-- START --

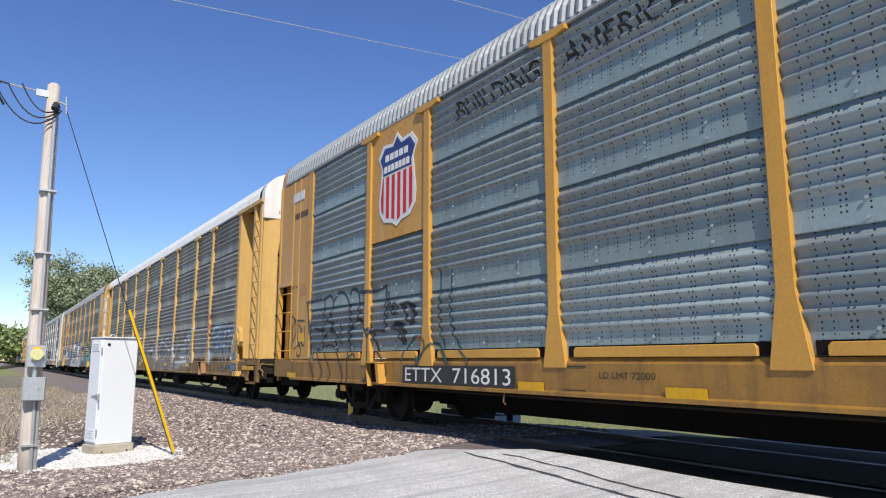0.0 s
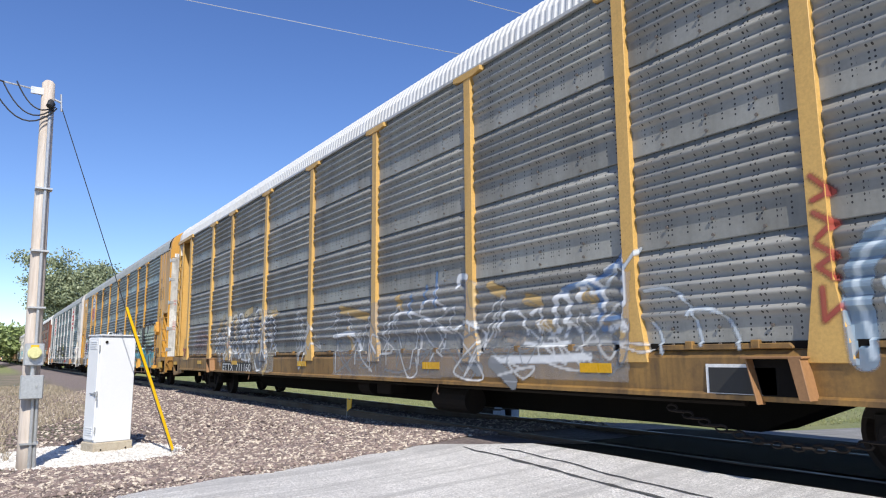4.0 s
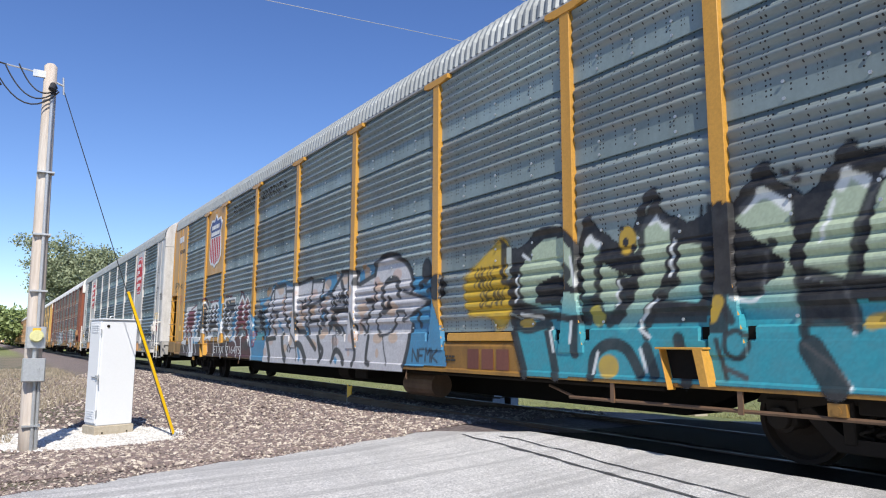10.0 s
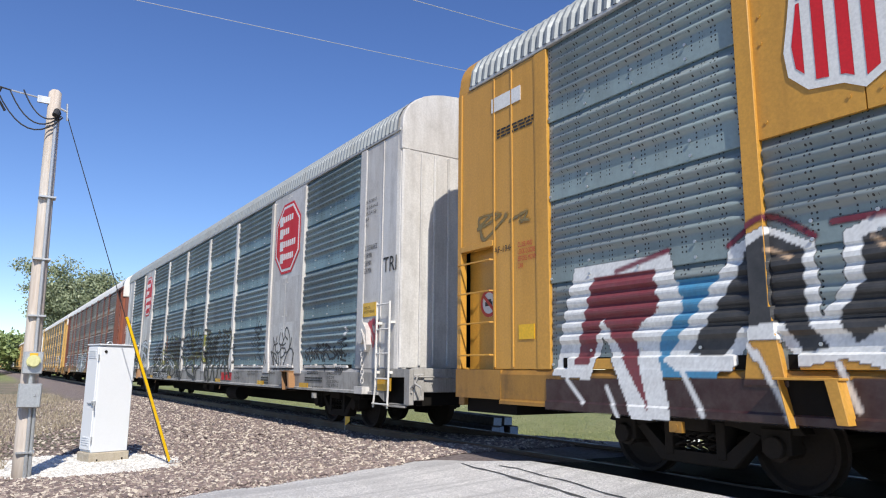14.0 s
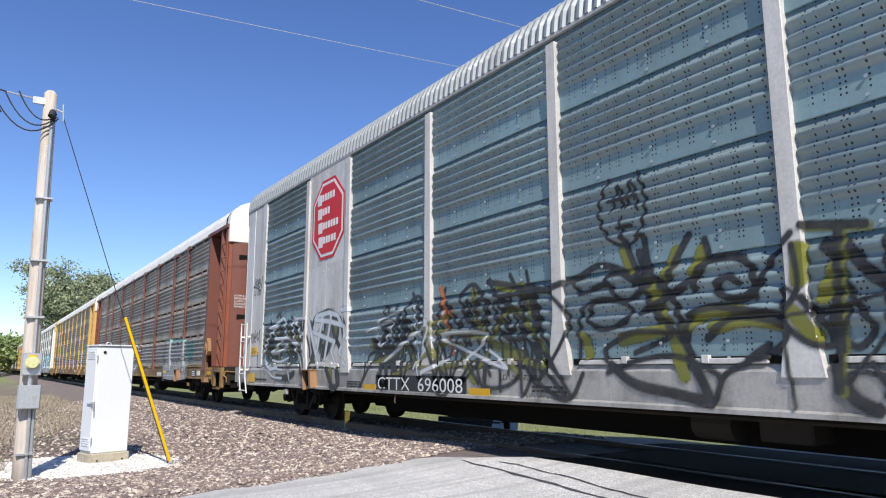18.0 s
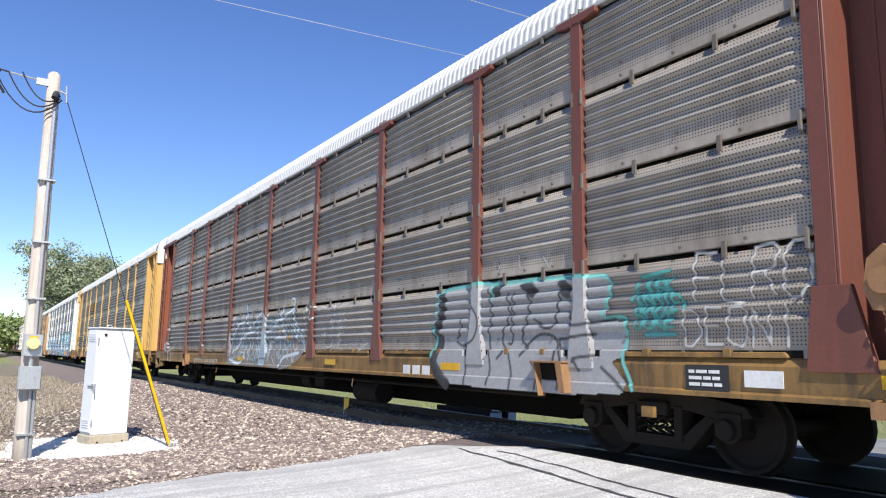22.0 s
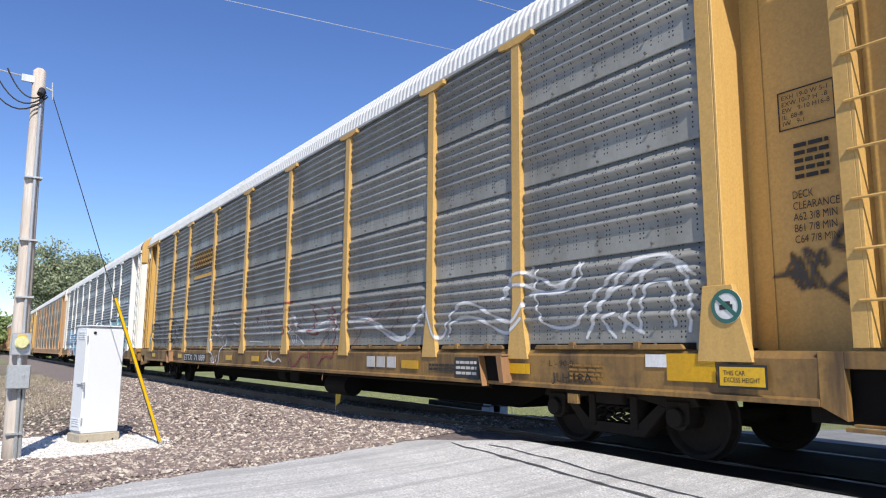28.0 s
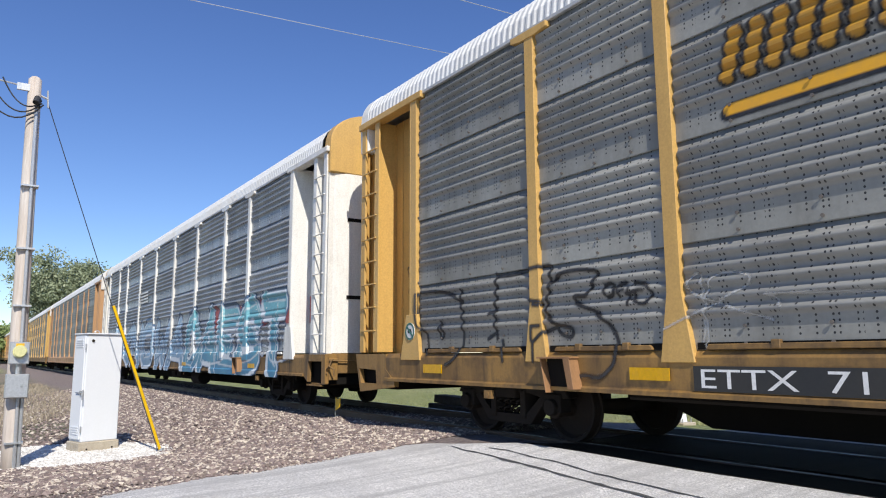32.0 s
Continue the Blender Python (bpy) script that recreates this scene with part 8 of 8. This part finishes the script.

-- END --

Directive —
Transcribe the whole listing, character for character, but not its images.

Exercise answer —
0.0 s
4.0 s
10.0 s
14.0 s
18.0 s
22.0 s
28.0 s
32.0 s
Continue the Blender Python (bpy) script that recreates this scene with part 8 of 8. This part finishes the script.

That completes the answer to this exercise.